Entries with animation source code
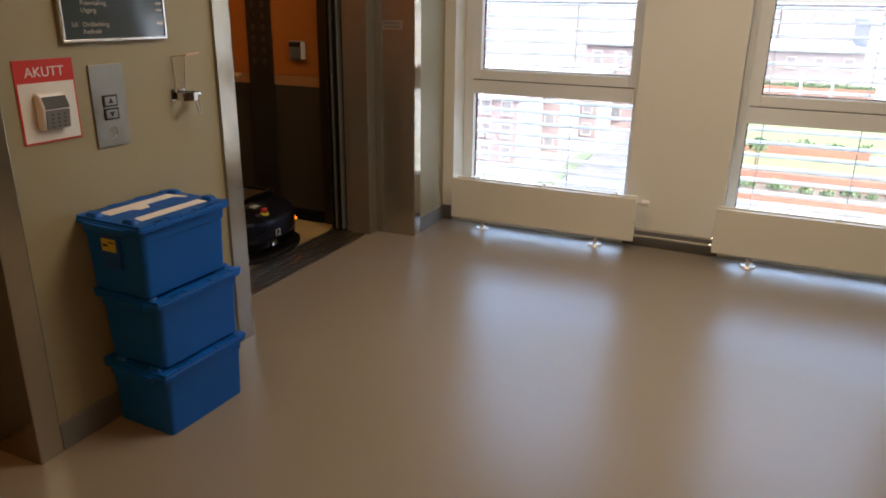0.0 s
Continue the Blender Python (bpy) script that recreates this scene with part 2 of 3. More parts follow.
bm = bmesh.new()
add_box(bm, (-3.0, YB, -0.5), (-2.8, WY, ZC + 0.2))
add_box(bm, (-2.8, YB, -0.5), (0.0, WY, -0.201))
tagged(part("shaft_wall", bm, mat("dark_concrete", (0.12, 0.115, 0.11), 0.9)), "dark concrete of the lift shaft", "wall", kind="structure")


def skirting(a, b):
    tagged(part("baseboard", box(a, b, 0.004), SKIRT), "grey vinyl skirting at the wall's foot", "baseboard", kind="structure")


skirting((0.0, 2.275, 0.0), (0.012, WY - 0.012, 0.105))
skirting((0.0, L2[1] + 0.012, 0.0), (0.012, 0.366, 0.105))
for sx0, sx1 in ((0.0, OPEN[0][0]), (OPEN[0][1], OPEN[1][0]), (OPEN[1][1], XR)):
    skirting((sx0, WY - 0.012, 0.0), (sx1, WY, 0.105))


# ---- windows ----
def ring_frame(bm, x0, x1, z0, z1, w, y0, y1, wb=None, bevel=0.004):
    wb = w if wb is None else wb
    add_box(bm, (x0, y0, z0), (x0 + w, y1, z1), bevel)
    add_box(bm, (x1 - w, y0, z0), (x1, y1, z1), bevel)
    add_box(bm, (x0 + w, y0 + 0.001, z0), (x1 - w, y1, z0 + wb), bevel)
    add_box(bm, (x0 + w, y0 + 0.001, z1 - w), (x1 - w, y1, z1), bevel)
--
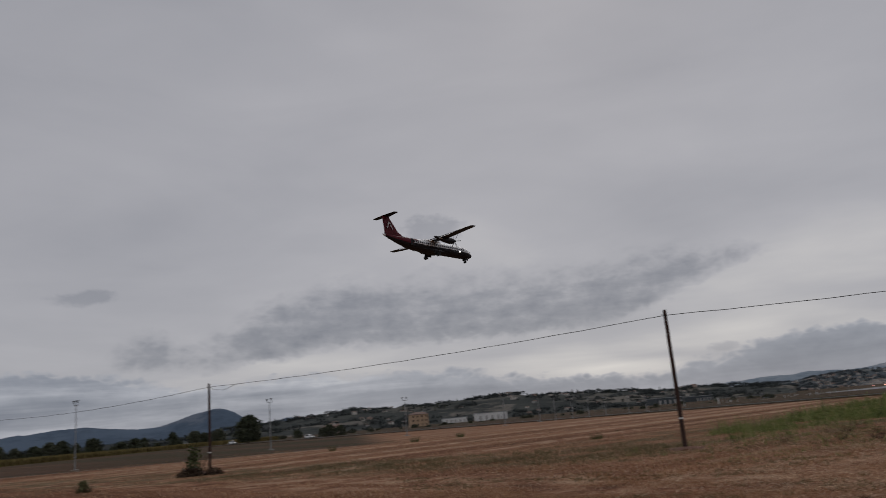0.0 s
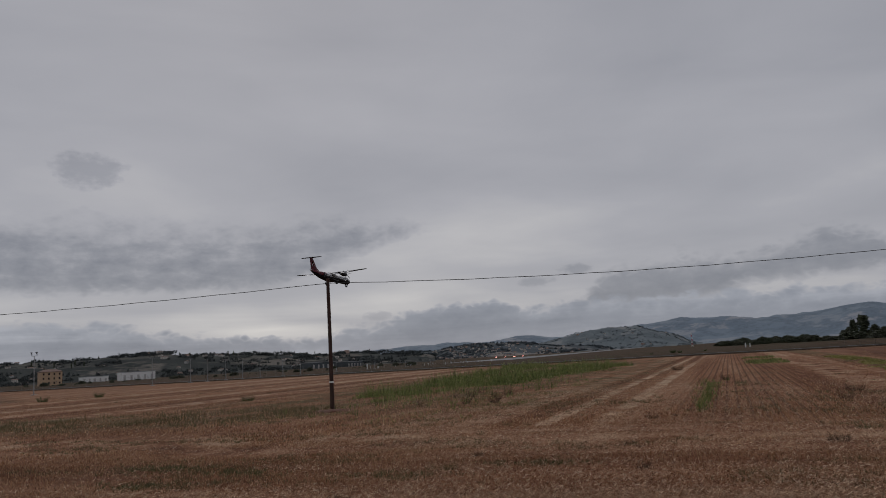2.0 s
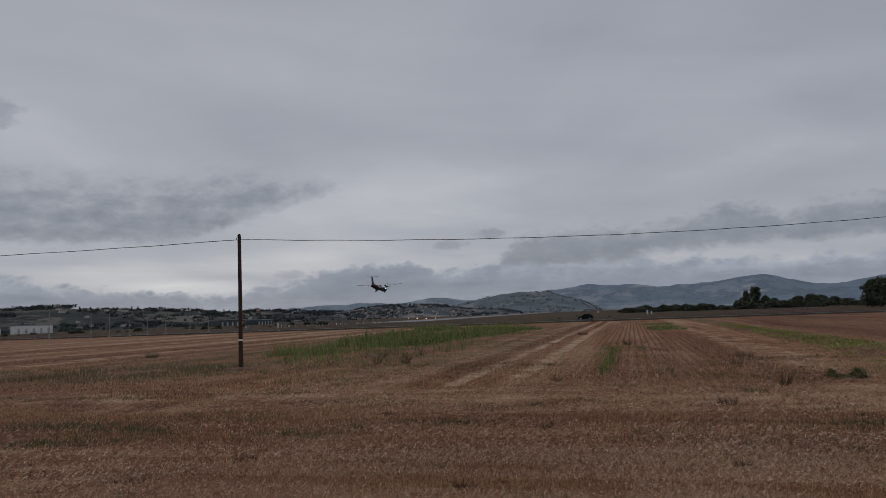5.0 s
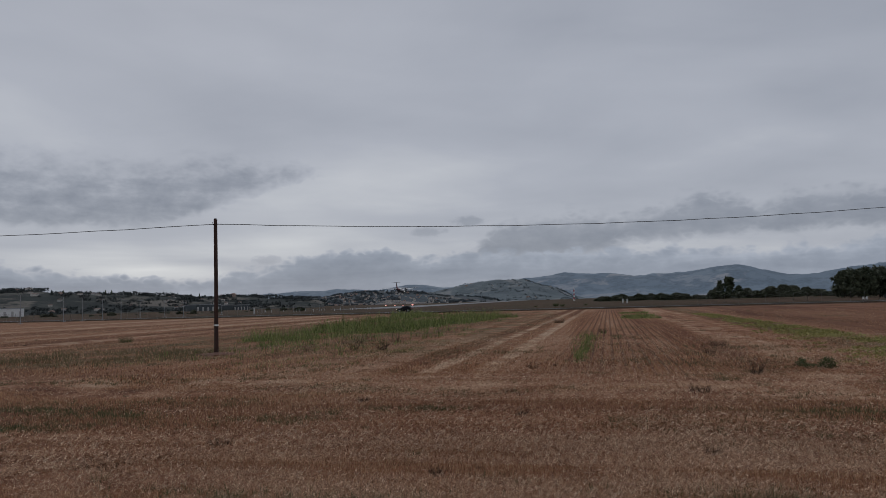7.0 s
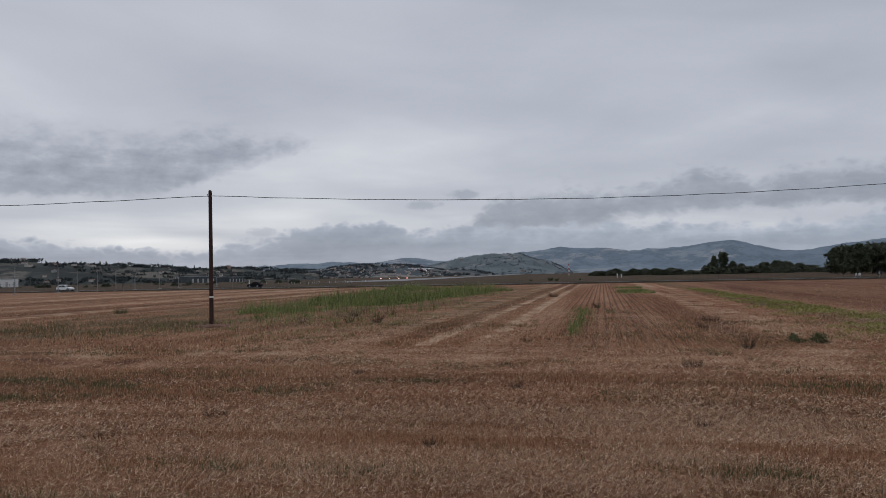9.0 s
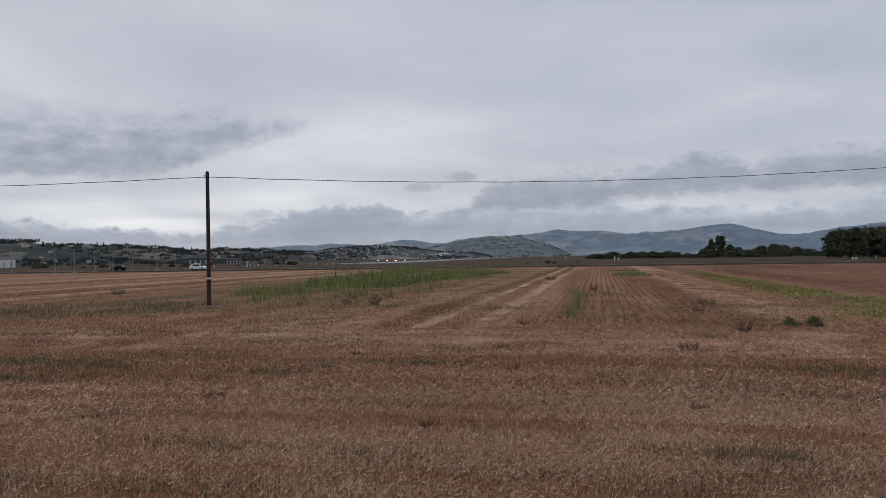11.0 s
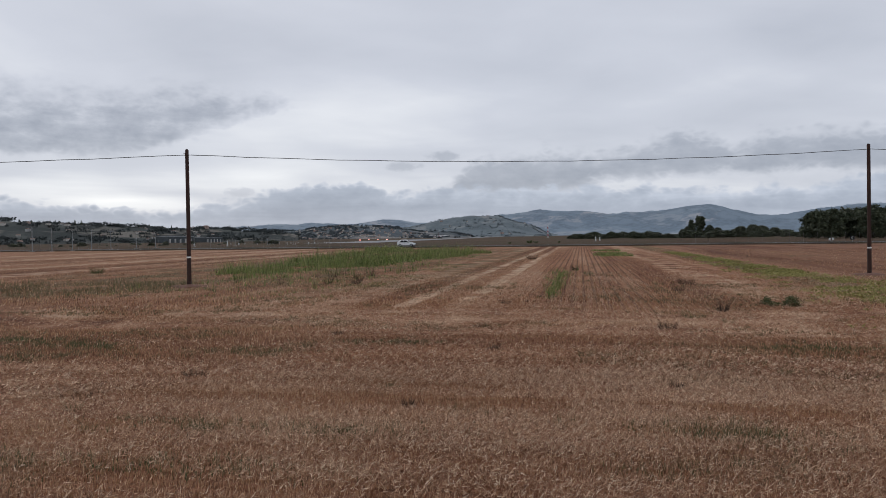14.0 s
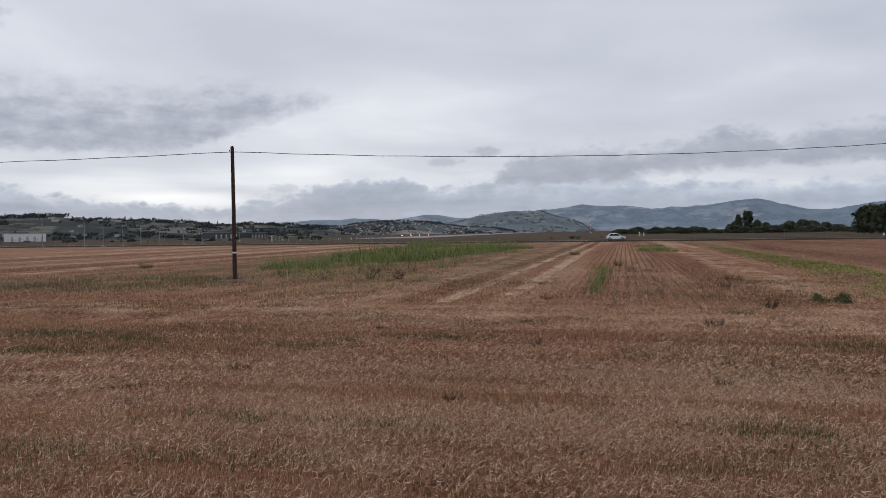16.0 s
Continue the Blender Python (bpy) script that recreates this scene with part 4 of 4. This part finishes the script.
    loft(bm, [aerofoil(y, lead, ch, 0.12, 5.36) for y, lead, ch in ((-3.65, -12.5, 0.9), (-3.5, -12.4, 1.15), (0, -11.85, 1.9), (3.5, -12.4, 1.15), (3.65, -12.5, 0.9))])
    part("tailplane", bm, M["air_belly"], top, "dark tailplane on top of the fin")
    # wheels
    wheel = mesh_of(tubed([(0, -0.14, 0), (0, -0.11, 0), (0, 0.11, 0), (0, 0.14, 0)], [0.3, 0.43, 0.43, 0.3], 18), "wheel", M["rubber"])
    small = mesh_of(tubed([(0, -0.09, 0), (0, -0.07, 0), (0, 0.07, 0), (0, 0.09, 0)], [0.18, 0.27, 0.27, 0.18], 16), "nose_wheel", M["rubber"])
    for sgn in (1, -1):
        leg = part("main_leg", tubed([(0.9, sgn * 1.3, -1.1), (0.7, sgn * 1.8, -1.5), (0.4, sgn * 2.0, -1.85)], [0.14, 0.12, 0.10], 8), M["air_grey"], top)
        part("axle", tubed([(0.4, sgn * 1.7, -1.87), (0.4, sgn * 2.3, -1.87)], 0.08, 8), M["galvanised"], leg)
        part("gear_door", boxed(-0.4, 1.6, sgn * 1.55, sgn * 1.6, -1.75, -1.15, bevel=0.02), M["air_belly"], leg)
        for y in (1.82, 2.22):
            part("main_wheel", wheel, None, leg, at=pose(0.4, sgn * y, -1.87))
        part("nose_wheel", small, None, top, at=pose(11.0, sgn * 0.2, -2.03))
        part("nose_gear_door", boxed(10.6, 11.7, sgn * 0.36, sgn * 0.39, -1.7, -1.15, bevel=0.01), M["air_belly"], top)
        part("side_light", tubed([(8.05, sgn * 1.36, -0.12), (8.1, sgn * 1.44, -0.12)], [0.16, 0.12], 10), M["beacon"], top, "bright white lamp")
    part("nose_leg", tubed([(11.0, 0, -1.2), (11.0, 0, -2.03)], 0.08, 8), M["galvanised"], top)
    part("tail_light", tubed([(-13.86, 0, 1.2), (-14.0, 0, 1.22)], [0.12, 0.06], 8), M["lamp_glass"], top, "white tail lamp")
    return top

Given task
Set down exactly the lines from the line that contains "More parts follow." to the line that contains "concrete of the", both lines included, and nothing more.

Task result
Continue the Blender Python (bpy) script that recreates this scene with part 2 of 3. More parts follow.
bm = bmesh.new()
add_box(bm, (-3.0, YB, -0.5), (-2.8, WY, ZC + 0.2))
add_box(bm, (-2.8, YB, -0.5), (0.0, WY, -0.201))
tagged(part("shaft_wall", bm, mat("dark_concrete", (0.12, 0.115, 0.11), 0.9)), "dark concrete of the lift shaft", "wall", kind="structure")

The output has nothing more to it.